От этой привычки потом, в ходе войны, ему пришлось, хотя и с рецидивами, но избавляться.
В ходе войны, среди ее испытаний проходили жестокую проверку многие довоенные представления, лозунги, концепции. Война одно подтверждала, другое отвергала, третье, в свое время отвергнутое, восстанавливала в его прежнем значении. Нам, литераторам, занимающимся историей войны, важно проследить за тем, как изменялась психология людей, их отношение друг к другу, как изменялся стиль руководства военными действиями, как новое, рожденное войной или восстановленное в ходе войны, боролось со всем тем отжившим и скомпрометировавшим себя, что уходило корнями в атмосферу 1937–1938 годов.
Хочу привести пример операции, в которой наглядно столкнулись истинные интересы ведения войны и ложные, лозунговые представления о том, как должно вести войну, опиравшиеся не только на военную безграмотность, но и на порожденное 1937 годом неверие в людей.
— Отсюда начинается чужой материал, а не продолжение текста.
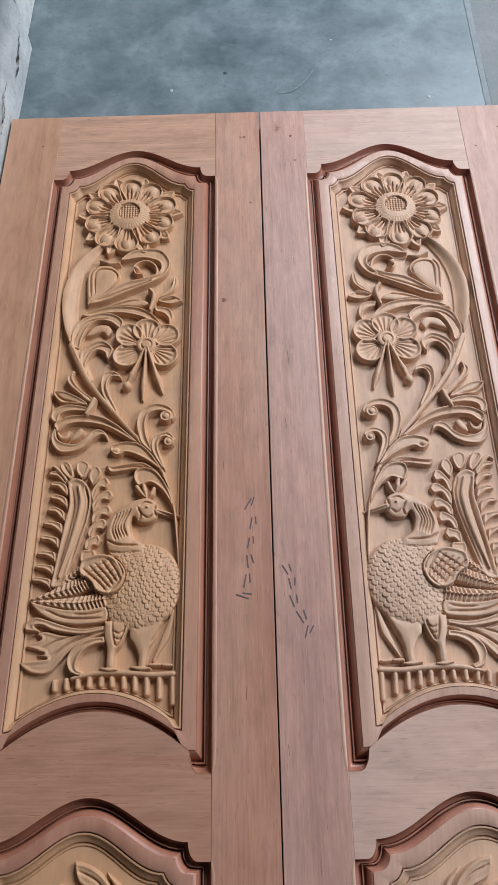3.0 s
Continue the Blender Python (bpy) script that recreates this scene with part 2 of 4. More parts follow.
# ---------------------------------------------------------------- floor, step, unseen shed
floor = structure("floor", box(-6.0, 6.0, -6.0, 9.0, -0.25, 0.0), FLOOR, "blue-grey trowelled cement floor, mottled and scuffed", "floor")
slabs = tagged(new("floor_slabs"), "pale grey screed strip with cracked cross joints", "floor", kind="structure")
cuts = [-2.2, -1.1, -0.2, 0.42, 0.85, 1.13, 1.415, 1.708, 2.057, 2.75, 3.4, 4.3]
for a, b in zip(cuts[:-1], cuts[1:]):
    part("slab", box(0.476, 3.1, a + 0.0003, b - 0.0003, -0.03, 0.0006), SLAB, slabs)
# a pale mortar line along the screed's edge
structure("trim", slab([(0.462, 2.1), (0.473, 2.1), (0.479, 2.5), (0.49, 2.9), (0.474, 2.9), (0.466, 2.5)], -0.01, 0.0011), MORTAR, "pale mortar line along the screed edge", "trim")
# ragged cracks across the screed
crack_rng = random.Random(21)
for y, x0, x1, width in ((1.708, 0.47, 0.66, 0.006), (2.057, 0.545, 1.0, 0.0022), (1.430, 0.53, 0.75, 0.0016), (1.13, 0.60, 1.2, 0.003)):
    verts, faces, steps = [], [], 22
    for k in range(steps + 1):
        f = k / steps
        x, yy = x0 + (x1 - x0) * f, y + crack_rng.uniform(-0.004, 0.004)
        w = width * crack_rng.uniform(0.2, 1.0)
        verts += [(x, yy - w, 0.0012), (x, yy + w, 0.0012)]
        if k:
            faces.append((2 * k - 2, 2 * k, 2 * k + 1, 2 * k - 1))
    part("crack", mesh_of("crack", verts, faces, GRIME), GRIME, slabs)

# raised step along the doors, with a whitewashed riser and a worn round nosing
STEP_X, STEP_H, STEP_END = -0.508, 0.15, 2.39


RISER = [(0.0085, 0.0), (0.0090, 0.02), (0.0085, 0.045), (0.0065, 0.07), (0.0030, 0.095), (-0.0015, 0.118), (-0.006, 0.133), (-0.014, 0.143), (-0.027, 0.149), (-0.05, 0.151), (-0.08, 0.151), (-0.12, 0.146)]


def riser_x(z):
    """Where the riser's face stands at a height."""
    return STEP_X + float(np.interp(z, [p[1] for p in RISER[:8]], [p[0] for p in RISER[:8]]))


def step_mesh():
    rng = random.Random(4)
    ys = [-3.0 + 0.03 * k for k in range(int((STEP_END + 3.0) / 0.03) + 1)]
    prof = RISER
    verts, faces = [], []
    for y in ys:
        for i, (dx, z) in enumerate(prof):
            w = 0.004 * noise.noise(Vector((i * 0.6, y * 5, 1.0))) + 0.003 * noise.noise(Vector((i * 1.7, y * 23, 5.0)))
            verts.append((STEP_X + dx + w * (0.25 + z * 4), y, z + w * 0.5 * (z > 0.1) * (i < 10)))
    n = len(prof)
    for a in range(len(ys) - 1):
        for i in range(n - 1):
            faces.append((a * n + i, a * n + n + i, a * n + n + i + 1, a * n + i + 1))
    return mesh_of("riser", verts, faces, RUBBED, True)


step = tagged(new("step"), "raised cement step with a flaking whitewashed riser", "step", kind="structure")
part("riser", step_mesh(), RUBBED, step, "flaking whitewashed riser with a worn round edge")
part("tread", box(-3.2, STEP_X - 0.06, -3.0, STEP_END, 0.0, STEP_H - 0.002), TREAD, step, "dark cement tread")
rng = random.Random(11)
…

Я говорю о печальной памяти Керченских событиях зимы — весны 1942 года.
Семь лет назад один из наших писателей-фронтовиков писал мне следующее:
«Я был на Керченском полуострове в 1942 году. Мне ясна причина позорнейшего поражения. Полное недоверие командующим армиями и фронтом, самодурство и дикий произвол Мехлиса, человека неграмотного в военном деле… Запретил рыть окопы, чтобы не подрывать наступательного духа солдат. Выдвинул тяжелую артиллерию и штабы армии на самую передовую и т. д. Три армии стояли на фронте 16 километров, дивизия занимала по фронту 600–700 метров, нигде никогда я потом не видел такой насыщенности войсками. И все это смешалось в кровавую кашу, было сброшено в море, погибло только потому, что фронтом командовал не полководец, а безумец…»
Я был там же, где автор этого письма, и, хотя не разделяю его лексику, подписываюсь под существом сказанного.
Заговорил я об этом отнюдь не затем, чтобы лишний раз недобрым словом помянуть Мехлиса, который, кстати, был человеком безукоризненного личного мужества и все, что делал, делал не из намерения лично прославиться. Он был глубоко убежден, что действует правильно, и именно поэтому с исторической точки зрения действия его на Керченском полуострове принципиально интересны. Это был человек, который в тот период войны, не входя ни в какие обстоятельства, считал каждого, кто предпочел удобную позицию в ста метрах от врага неудобной в пятидесяти, — трусом. Считал каждого, кто хотел элементарно обезопасить войска от возможной неудачи, — паникером; считал каждого, кто реально оценивал силы врага, — неуверенным в собственных силах. Мехлис, при всей своей личной готовности отдать жизнь за Родину, был ярко выраженным продуктом атмосферы 1937–1938 годов.
А командующий фронтом, к которому он приехал в качестве представителя Ставки, образованный и опытный военный, в свою очередь тоже оказался продуктом атмосферы 1937–1938 годов, только в другом смысле — в смысле боязни взять на себя полноту ответственности, боязни противопоставить разумное военное решение безграмотному натиску «все и вся — вперед», боязни с риском для себя перенести свой спор с Мехлисом в Ставку.
Тяжелые керченские события с исторической точки зрения интересны тем, что в них как бы свинчены вместе обе половинки последствий 1937–1938 годов, — и та, что была представлена Мехлисом, и та, что была представлена тогдашним командующим Крымским фронтом Козловым.
Кстати сказать, мысленно восстанавливая всю эту драматическую керченскую ситуацию, можно не кривя душой назвать имена целого ряда других, уже выдвигавшихся к тому времени в ходе войны людей, которые, оказавшись в положении командующего фронтом, несмотря ни на близость Мехлиса к Сталину, ни на его положение представителя Ставки, думается, уже тогда не дали бы ему подмять себя, спорили бы до конца, дошли до Сталина и, возможно, убедили бы его в своей правоте.
И этих других людей нельзя выпускать из виду, исторически осмысливая те перемены к лучшему, которые постепенно совершались в армии в ходе войны с ее первыми поражениями, с ее сложным и длительным переломным периодом, с ее все нараставшими и нараставшими по своим масштабам победами.